Search the material below for the string "Vector" and list each line that holds it.

┌──

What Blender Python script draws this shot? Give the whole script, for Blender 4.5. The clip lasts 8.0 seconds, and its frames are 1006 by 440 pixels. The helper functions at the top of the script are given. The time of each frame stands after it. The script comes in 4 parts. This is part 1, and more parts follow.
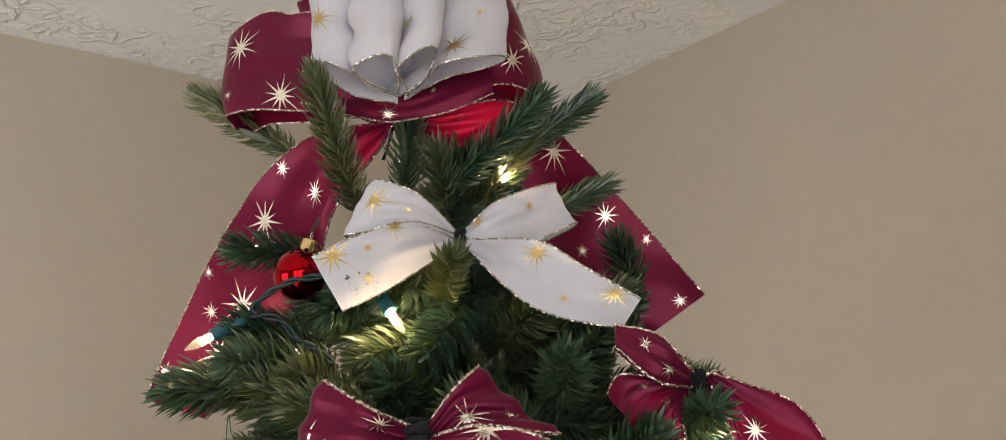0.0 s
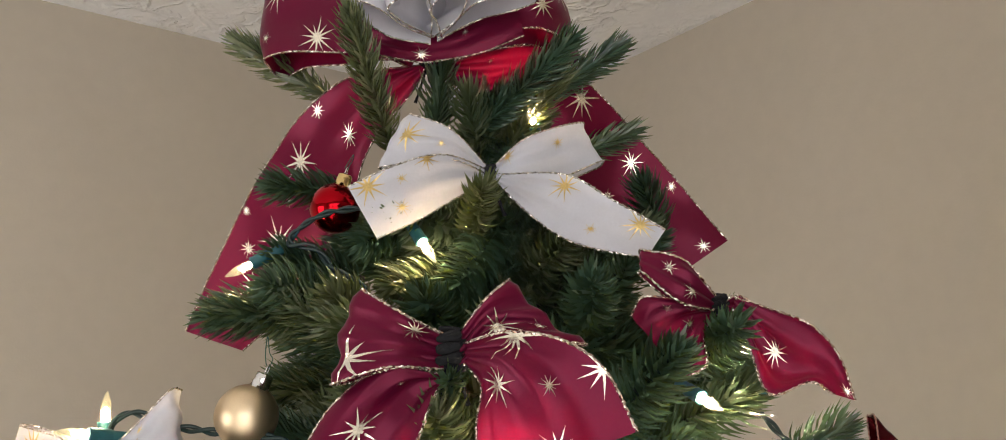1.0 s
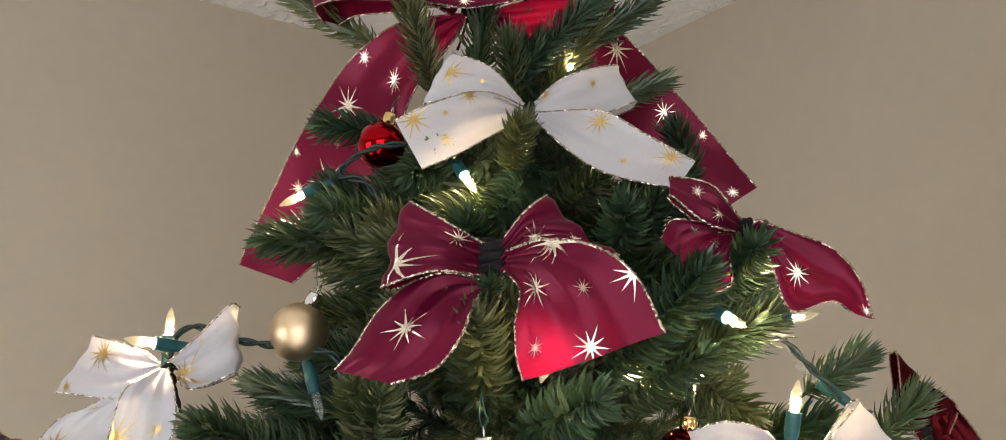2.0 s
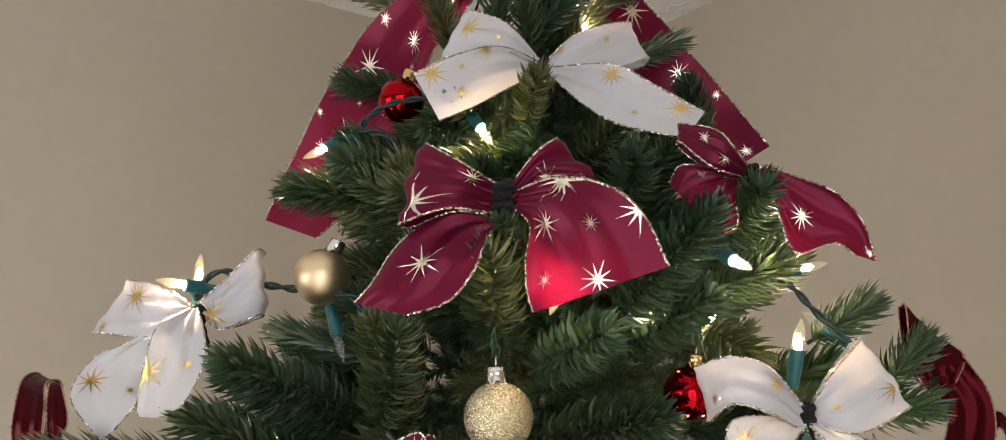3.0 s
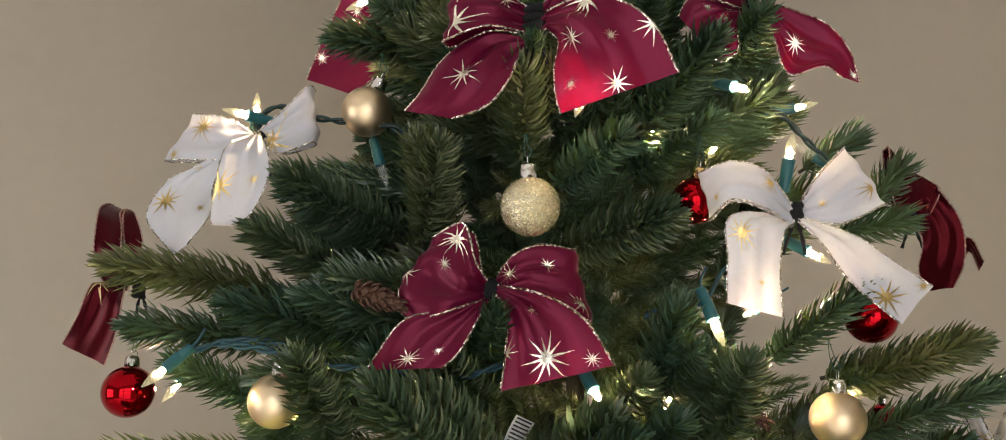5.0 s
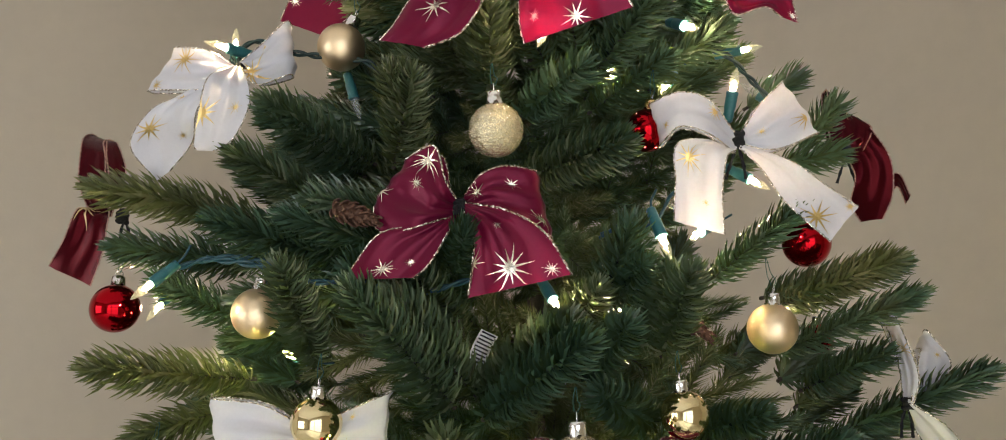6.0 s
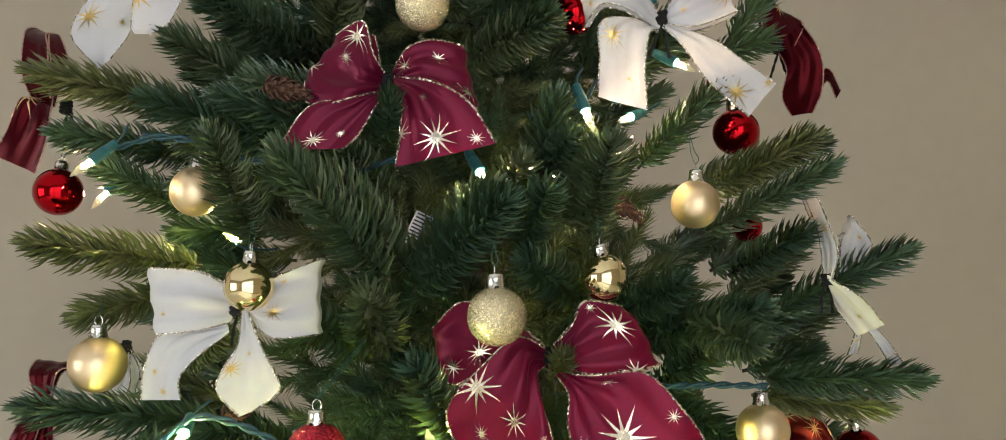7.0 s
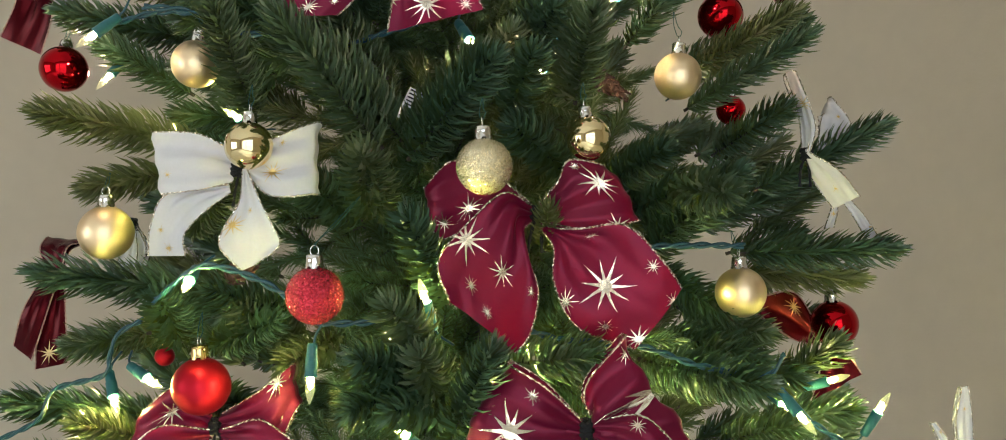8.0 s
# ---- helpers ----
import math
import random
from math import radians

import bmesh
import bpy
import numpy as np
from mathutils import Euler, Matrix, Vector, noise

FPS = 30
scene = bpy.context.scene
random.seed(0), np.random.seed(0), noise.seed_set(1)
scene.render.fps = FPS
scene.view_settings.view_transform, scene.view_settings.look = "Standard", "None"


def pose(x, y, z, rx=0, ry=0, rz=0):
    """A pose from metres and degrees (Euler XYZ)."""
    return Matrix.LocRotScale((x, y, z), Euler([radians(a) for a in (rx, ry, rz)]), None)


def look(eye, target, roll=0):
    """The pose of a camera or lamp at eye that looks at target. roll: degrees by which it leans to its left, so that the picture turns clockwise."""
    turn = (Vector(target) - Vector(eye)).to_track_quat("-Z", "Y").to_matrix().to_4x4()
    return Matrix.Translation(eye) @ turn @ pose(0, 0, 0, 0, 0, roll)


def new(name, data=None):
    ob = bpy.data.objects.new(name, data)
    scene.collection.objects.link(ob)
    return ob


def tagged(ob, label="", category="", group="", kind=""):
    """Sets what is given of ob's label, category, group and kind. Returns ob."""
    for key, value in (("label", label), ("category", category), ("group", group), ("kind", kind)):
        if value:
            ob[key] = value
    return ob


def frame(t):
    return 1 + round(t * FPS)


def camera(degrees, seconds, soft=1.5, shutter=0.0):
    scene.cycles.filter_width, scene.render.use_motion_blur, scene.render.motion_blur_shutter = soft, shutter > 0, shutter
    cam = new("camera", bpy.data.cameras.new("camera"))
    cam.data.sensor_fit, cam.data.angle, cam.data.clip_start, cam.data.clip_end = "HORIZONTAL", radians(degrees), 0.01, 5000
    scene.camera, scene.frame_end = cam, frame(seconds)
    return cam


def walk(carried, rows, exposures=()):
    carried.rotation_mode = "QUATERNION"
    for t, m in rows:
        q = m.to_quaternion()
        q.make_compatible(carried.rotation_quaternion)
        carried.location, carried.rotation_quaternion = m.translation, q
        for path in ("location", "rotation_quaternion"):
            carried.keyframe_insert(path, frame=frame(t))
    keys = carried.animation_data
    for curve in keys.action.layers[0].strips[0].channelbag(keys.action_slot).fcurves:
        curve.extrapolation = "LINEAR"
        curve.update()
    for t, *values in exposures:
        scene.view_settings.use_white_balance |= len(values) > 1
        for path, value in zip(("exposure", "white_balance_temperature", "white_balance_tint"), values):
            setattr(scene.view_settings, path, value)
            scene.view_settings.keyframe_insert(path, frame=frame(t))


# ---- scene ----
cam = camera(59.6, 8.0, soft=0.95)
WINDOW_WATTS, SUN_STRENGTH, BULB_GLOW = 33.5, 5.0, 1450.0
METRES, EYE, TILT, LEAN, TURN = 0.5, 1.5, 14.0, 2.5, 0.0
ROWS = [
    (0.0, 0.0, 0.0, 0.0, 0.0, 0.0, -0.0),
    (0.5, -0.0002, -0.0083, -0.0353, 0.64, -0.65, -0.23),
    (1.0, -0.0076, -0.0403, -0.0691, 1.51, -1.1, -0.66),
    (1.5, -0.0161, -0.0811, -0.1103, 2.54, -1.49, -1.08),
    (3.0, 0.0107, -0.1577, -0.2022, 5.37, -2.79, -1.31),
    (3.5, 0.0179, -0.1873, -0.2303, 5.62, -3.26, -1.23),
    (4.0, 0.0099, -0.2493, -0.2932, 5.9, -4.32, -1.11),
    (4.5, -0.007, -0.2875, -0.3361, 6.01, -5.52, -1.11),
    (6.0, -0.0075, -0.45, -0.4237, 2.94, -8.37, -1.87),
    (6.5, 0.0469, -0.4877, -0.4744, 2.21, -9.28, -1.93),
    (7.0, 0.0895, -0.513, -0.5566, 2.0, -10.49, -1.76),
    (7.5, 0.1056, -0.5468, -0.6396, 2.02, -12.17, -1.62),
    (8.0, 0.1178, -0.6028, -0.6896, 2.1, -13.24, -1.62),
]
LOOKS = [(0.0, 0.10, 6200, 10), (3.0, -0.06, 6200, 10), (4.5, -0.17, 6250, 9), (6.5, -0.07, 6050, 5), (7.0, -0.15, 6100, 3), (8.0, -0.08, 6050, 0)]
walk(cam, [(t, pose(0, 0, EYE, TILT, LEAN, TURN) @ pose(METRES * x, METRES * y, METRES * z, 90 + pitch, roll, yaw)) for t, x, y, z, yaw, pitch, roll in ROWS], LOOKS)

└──

**The solution**
from mathutils import Euler, Matrix, Vector, noise
    turn = (Vector(target) - Vector(eye)).to_track_quat("-Z", "Y").to_matrix().to_4x4()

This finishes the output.